When he returned to New York in 1945, Beard became totally immersed
in the culinary community. Between 1945 and 1955 he published Fowl and
Game Cookery, The Fireside Cookbook, Paris Cuisine, James Beard's Fish
Cookery, How to Eat Better for Less Money (with Sam Aaron of the
Sherry-Lehmann wine store), The Complete Book of Outdoor Cookery (with
Helen Evans Brown), and The Casserole Cookbook. He appeared in his own
segment on television's first cooking show on NBC in 1946, and then on
many other spots on television and radio. He contributed articles and
columns to Woman's Day, Gourmet, and House & Garden, served as a
consultant to many restaurateurs and food producers, and ran his own
restaurant on Nantucket. He became the focal point of the entire
American food world.
In 1955, he established the James Beard Cooking School. He continued
to teach cooking to men and women for the next 30 years, both at his own
schools (in New York City and Seaside, Oregon), and around the country
at women's clubs, other cooking schools, and civic groups.

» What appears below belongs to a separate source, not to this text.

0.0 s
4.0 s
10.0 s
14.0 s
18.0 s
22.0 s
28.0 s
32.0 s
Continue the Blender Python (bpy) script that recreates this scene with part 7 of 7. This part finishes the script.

He was a
tireless traveler, bringing his message of good food, honestly prepared
with fresh, wholesome, American ingredients, to a country just becoming
aware of its own culinary heritage.
Beard also continued to write cookbooks, most of which became
classics and many of which are still in print: The James Beard Cookbook
(1959), James Beard's Treasury of Outdoor Cooking (1960), Delights and
Prejudices (1964), James Beard's Menus for Entertaining (1965), James
Beard's American Cookery (1972), Beard on Bread (1973), Beard on Food
(1974), James Beard's Theory and Practice of Good Cooking (1977), The
New James Beard (1981), and Beard on Pasta (1983).
When James Beard died at 81 on January 21, 1985, he left a legacy of
culinary excellence and integrity to generations of home cooks and
professional chefs. He was hailed as the "dean of American cookery" and
his name remains synonymous with American food.